We’ve written the doctrine that describes the relationships and responsibilities of commanders, charged with the deployment and employment of aerospace power.

We’ve trained our air commanders to command at the operational level of war and peace.

We’ve equipped the force with the most potent arsenal of equipment and weapons the world has ever seen.

And we’ve produced an enduring vision of our gateway into the 21st century -- Global Engagement – which lays out our core values, competencies for the decades ahead, and charges our people to apply their innovative powers for real progress.

In short, we’ve made great strides in melding our mobility, combat, space, and support forces into a unified whole – an aerospace force – an expeditionary aerospace force. And we’ve executed every mission we’ve been given – from the Persian Gulf to Bosnia to Haiti to Korea to Africa.

We were not able to do this without a price, a price partially paid by our most precious asset, our people. They suffer the strain of being an aerospace expeditionary force.

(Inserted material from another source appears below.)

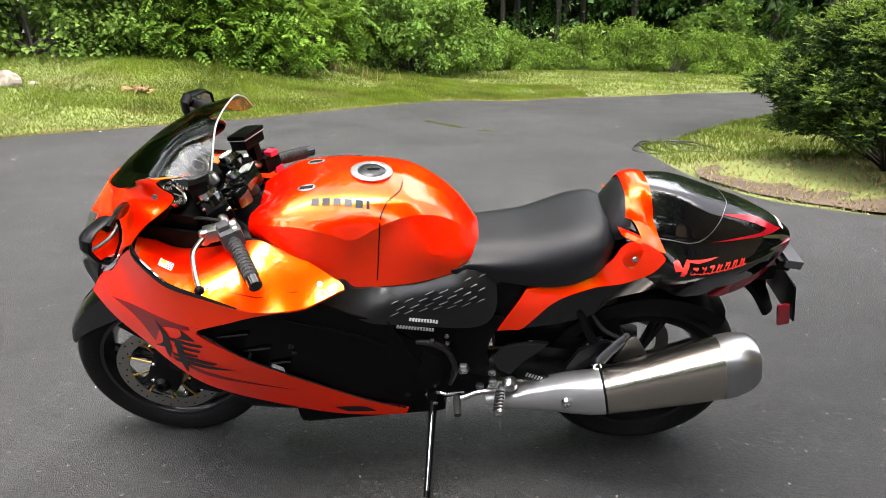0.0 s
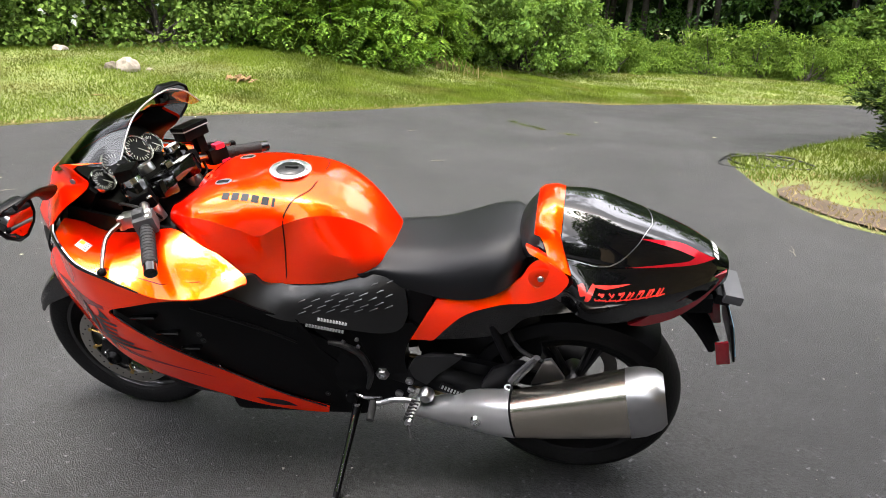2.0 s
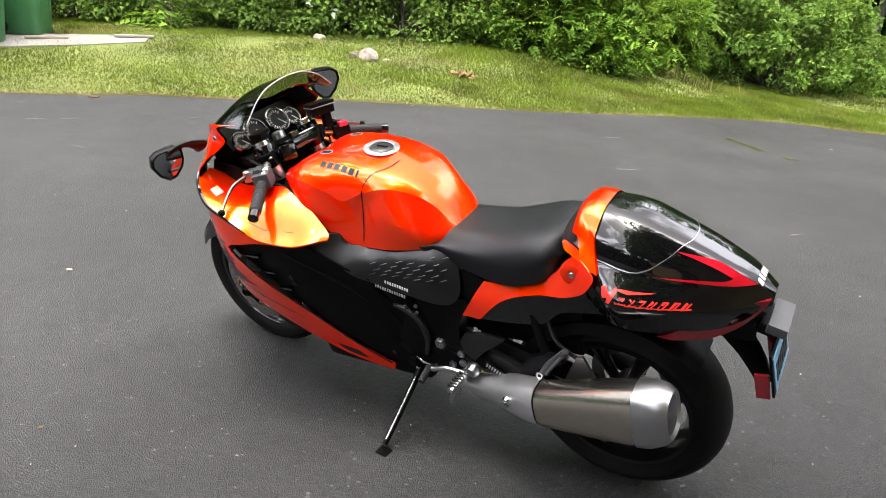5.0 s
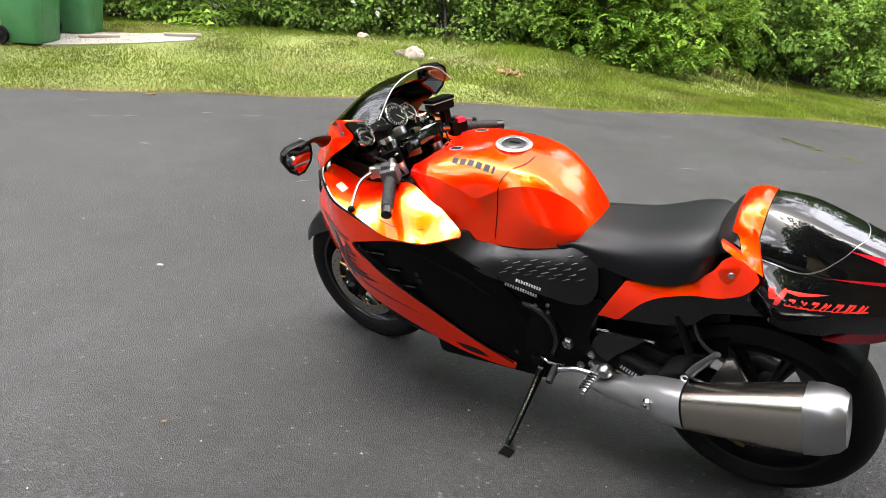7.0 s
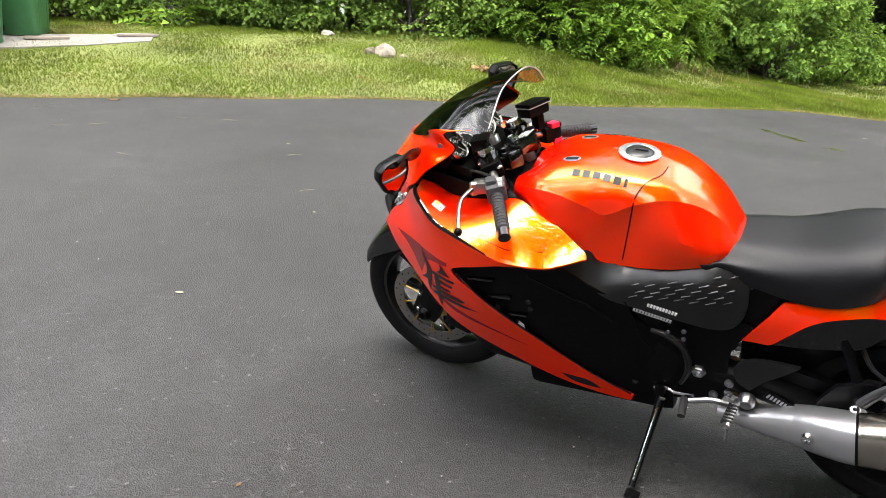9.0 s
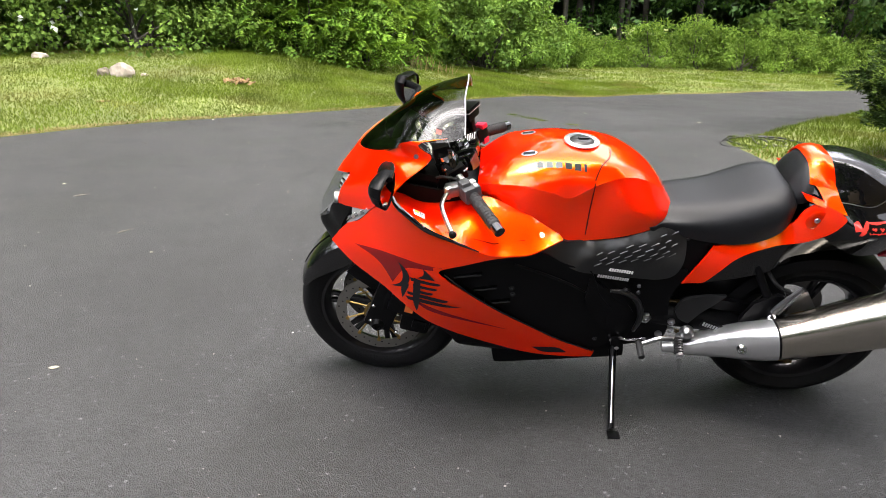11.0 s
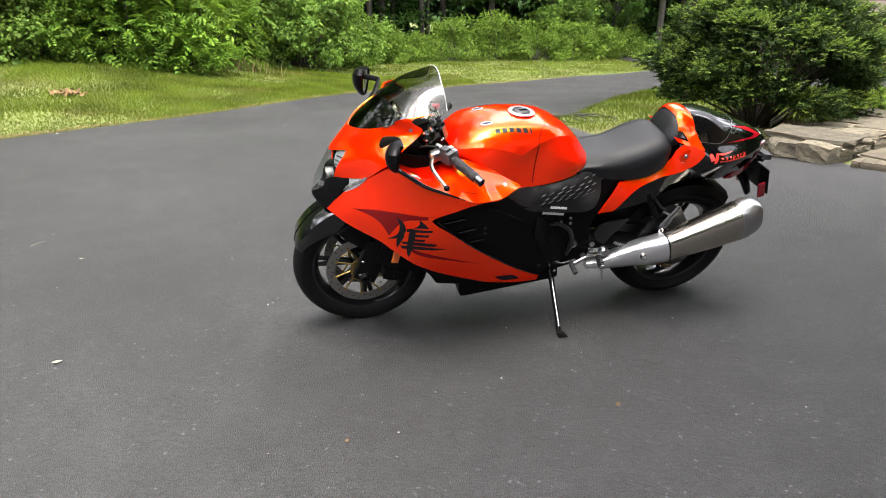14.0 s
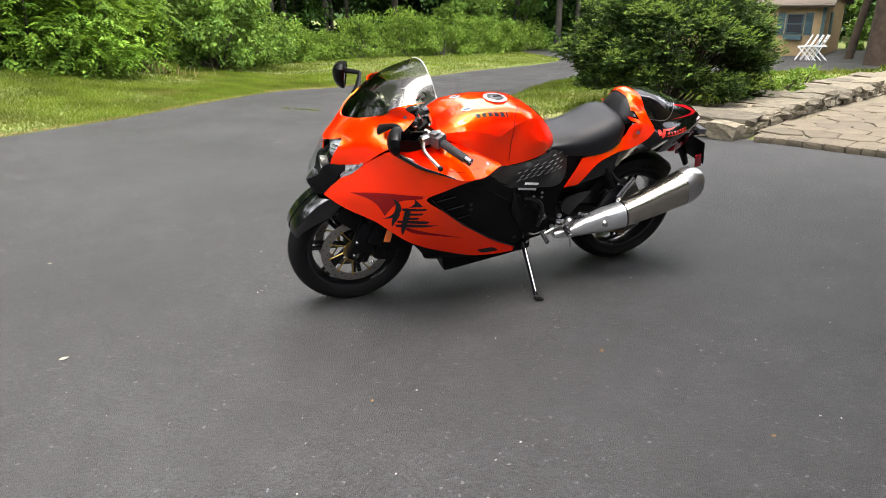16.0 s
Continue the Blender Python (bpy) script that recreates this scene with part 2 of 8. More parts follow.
def panel(outline, place, thick, step=0.014, per=5, smooth=True):
    """A curved sheet: a flat outline (u, v) laid into space by place(u, v), with thickness along the vector thick."""
    line = spline(outline, per, True) if smooth else [Vector(p[:2]) for p in outline]
    v, f = filled(line, step)
    bm = bmesh.new()
    top = [bm.verts.new(place(p.x, p.y)) for p in v]
    for t in f:
        try:
            bm.faces.new([top[i] for i in t])
        except ValueError:
            pass
    if thick:
        rim = [e for e in bm.edges if len(e.link_faces) == 1]
        low = {}
        for e in rim:
            for w in e.verts:
                if w not in low:
                    low[w] = bm.verts.new(w.co + Vector(thick))
        for e in rim:
            a, b = e.verts
            try:
                bm.faces.new((a, b, low[b], low[a]))
            except ValueError:
                pass
    return bm


def side(surface, sign):
    """Lays (x, z) on the bodywork: sign -1 for its left flank, 1 for its right."""
    return lambda x, z: Vector((x, sign * surface(x, z), z))


def loft(stations, per=4, around=4, mirror=True, ends=True):
    """A skin through half sections: each station (x, [(y, z), ...]) from the middle of the top outwards and down."""
    rows = [[Vector((x, *p)) for p in spline(sec, around)] for x, sec in stations]
    cols = [spline([tuple(r[k]) for r in rows], per) for k in range(len(rows[0]))]
    bm = bmesh.new()
    nx, nk = len(cols[0]), len(cols)
    left = [[bm.verts.new((c[i].x, -c[i].y, c[i].z)) for c in cols] for i in range(nx)]
    grids = [left]
    if mirror:
        grids.append([[left[i][0] if k == 0 else bm.verts.new((cols[k][i].x, cols[k][i].y, cols[k][i].z)) for k in range(nk)] for i in range(nx)])
    for g in grids:
        for i in range(nx - 1):
            for k in range(nk - 1):
                bm.faces.new((g[i][k], g[i + 1][k], g[i + 1][k + 1], g[i][k + 1]))
    if ends and mirror:
        for i in (0, nx - 1):
            loop = [grids[0][i][k] for k in range(nk - 1, 0, -1)] + [grids[1][i][k] for k in range(nk)]
            bm.faces.new(loop)
    bmesh.ops.remove_doubles(bm, verts=bm.verts[:], dist=1e-5)
    return bm


def decal(outline, tree, sign=-1, lift=0.0015, step=0.012, per=4, smooth=True, axis="y"):
    """A thin painted shape laid on a part, from its flank or from above."""
    def place(u, v):
        if axis == "y":
            hit = tree.ray_cast(Vector((u, sign * 1.0, v)), Vector((0, -sign, 0)))
        else:
            hit = tree.ray_cast(Vector((u, v, 3.0)), Vector((0, 0, -1)))
        if hit[0] is None:
            near = tree.find_nearest(Vector((u, sign * 0.3, v)) if axis == "y" else Vector((u, v, 1.0)))
            hit = near
        p = hit[0].copy()
        off = hit[1].copy()
        if (axis == "y" and off.y * sign < 0) or (axis == "z" and off.z < 0):
            off = -off
        return p + off * lift
    line = spline(outline, per, True) if smooth else [Vector(p[:2]) for p in outline]
    v, f = filled(line, step)
    bm = bmesh.new()
    top = [bm.verts.new(place(p.x, p.y)) for p in v]
    for t in f:
        try:
            bm.faces.new([top[i] for i in t])
        except ValueError:
            pass
    return bm


def skin(ob):
    bm = bmesh.new()
    bm.from_mesh(ob.data)
    tree = BVHTree.FromBMesh(bm)
    bm.free()
    return tree


def stroke(a, b, w):
    """A thin bar from a to b on a flank, as an outline."""
    a, b = Vector(a), Vector(b)
    n = (b - a).normalized().orthogonal() * w / 2
    return [tuple(a + n), tuple(b + n), tuple(b - n), tuple(a - n)]


# ---- the lie of the land ----
def ease(t):
    t = min(1.0, max(0.0, t))
    return t * t * (3 - 2 * t)


def ramp(v, k=0.8):
    """max(0, v) with a soft bend."""
    return k * math.log1p(math.exp(min(40.0, v / k)))


def land(x, y):
    fall = 0.045 * ramp(y - 4.5) * ease((x + 3.5) / 5.5) + 0.035 * ramp(x - 5) * ease((y - 4) / 5)
    off = (x + 7.44) * -0.653 + (y - 3.48) * 0.756
    rise = 0.132 * (ramp(off - 0.2, 0.4) - ramp(off - 4.0, 0.8)) * ease((-1.5 - x) / 3.5)
    return rise - 1.8 * math.tanh(fall / 1.8)


# ---- ground, drive, lawn ----


def asphalt_material():
    """Worn sealed asphalt: dark binder, aggregate of several greys, pale chips, broad tyre-polished patches."""
    m = bpy.data.materials.new("asphalt")
    m.use_nodes = True
    n, l = m.node_tree.nodes, m.node_tree.links
    b = n["Principled BSDF"]
    b.inputs["Specular IOR Level"].default_value = 0.42
    co = n.new("ShaderNodeTexCoord")

    def cells(scale):
        t = n.new("ShaderNodeTexVoronoi")
        t.inputs["Scale"].default_value = scale
        l.new(co.outputs["Object"], t.inputs["Vector"])
        sep = n.new("ShaderNodeSeparateColor")
        l.new(t.outputs["Color"], sep.inputs["Color"])
        return t, sep

    def mapped(value, a, b_, c, d):
        mp = n.new("ShaderNodeMapRange")
        for k, v in zip(("From Min", "From Max", "To Min", "To Max"), (a, b_, c, d)):
            mp.inputs[k].default_value = v
        l.new(value, mp.inputs["Value"])
        return mp.outputs[0]

    def cloud(scale, detail):
        t = n.new("ShaderNodeTexNoise")
        t.inputs["Scale"].default_value, t.inputs["Detail"].default_value = scale, detail
        l.new(co.outputs["Object"], t.inputs["Vector"])
        return t.outputs["Fac"]

    def times(a, c):
        t = n.new("ShaderNodeMath")
        t.operation = "MULTIPLY"
        l.new(a, t.inputs[0])
        l.new(c, t.inputs[1])
        return t.outputs[0]
    fine, fine_c = cells(200)
    chips, chips_c = cells(105)
    body = mapped(fine_c.outputs[0], 0, 1, 0.35, 1.65)
    pale = mapped(chips_c.outputs[1], 0.985, 1.0, 1.0, 4.0)
    broad = mapped(cloud(0.55, 5), 0.3, 0.7, 0.78, 1.22)
    mid = mapped(cloud(5, 6), 0.3, 0.7, 0.86, 1.14)
    pits = mapped(chips_c.outputs[2], 0.0, 0.10, 0.66, 1.0)
    value = times(times(times(body, pale), pits), times(broad, mid))
    hs = n.new("ShaderNodeHueSaturation")
    hs.inputs["Color"].default_value = (0.0245, 0.0247, 0.0256, 1)
    l.new(value, hs.inputs["Value"])
    l.new(hs.outputs[0], b.inputs["Base Color"])
    l.new(mapped(cloud(1.1, 4), 0.3, 0.7, 0.50, 0.66), b.inputs["Roughness"])
    bp = n.new("ShaderNodeBump")
    bp.inputs["Strength"].default_value, bp.inputs["Distance"].default_value = 1.0, 0.004
    l.new(fine.outputs["Distance"], bp.inputs["Height"])
    l.new(bp.outputs[0], b.inputs["Normal"])
    return m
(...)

A strain felt in equal measure by our support forces both deployed and at home.

Our cold war concept transitioning to our two regional war scenario has ill- prepared us for the expeditionary demands of these lesser regional contingencies. Our 36 percent drawdown of forces has not been matched by a commensurate drawdown in base structure leaving our forces spread thinly across multiple bases.

For instance, we have 12 TAC Fighter Wings in the active forces but they are spread over almost twice that many bases. That leaves us with operational units that lack depth for the demands of deployment and the reserve for home base operations. We need to consolidate our forces into viable larger units for expeditionary sustainment. And our support forces are meeting themselves coming and going, literally.

We have been stuck in a cold war basing paradigm that had, as its basis, that if we need to fight a theater war we would deploy the forces and support, win the conflict, and return victorious. Meanwhile the bases we stripped of support for our deployed forces would just have to make do. But the security demands of the world we live in are not cooperating with the paradigm and will not in the foreseeable future.

We’ve opened multiple expeditionary bases in areas of vital interest to our nation. By taking the support from our fixed home bases, we’ve opened expeditionary bases in Bosnia. We’ve bedded down forces in Turkey, Saudi Arabia, Kuwait, Bahrain, Oman, UAE and Diego Garcia for Southwest Asia. We are executing similar, but smaller, support operations in Korea and Latin America. All of these come from a support base we have never sized for expeditionary contingencies.

We have been taking it out of our hide. So our people have had to manage continued operations shorthanded at home bases while supporting deployed operations. Home bases must still be guarded, the remaining aircraft maintained and flown. The families still need medical attention and the remaining forces must still train. In short, we’ve been over-extended for eight years and that must change. How do we change to meet that challenge? The operational answer is we must regroup our forces and their support into robust bases – bases where we can have the depth and breadth of both operational and support forces to deploy and still retain viable operations and support.

The bottom line is that we need a BRAC – a Base Closure and Realignment -- that will allow our nation’s aerospace force to arrange itself into a strong, light, lean and lethal expeditionary force. It won’t be easy, it won’t be politically pleasant and it won’t be popular. Bur for the national need, it is a necessity. We need it not just for the money it saves, but as an operational necessity for our forces and to lessen the hardships on our people.

As we move into the 21st century it will take leadership and cooperation at all levels of government and industry to mold our air force for the national security demands of the future. We have the finest people and the greatest potential to be a dominant power for our nation’s peace and prosperity both for this generation and those to come.

I challenge each of you in this room to help us move toward that vision. A unified expeditionary aerospace power – one team – one force – one family – our great air force.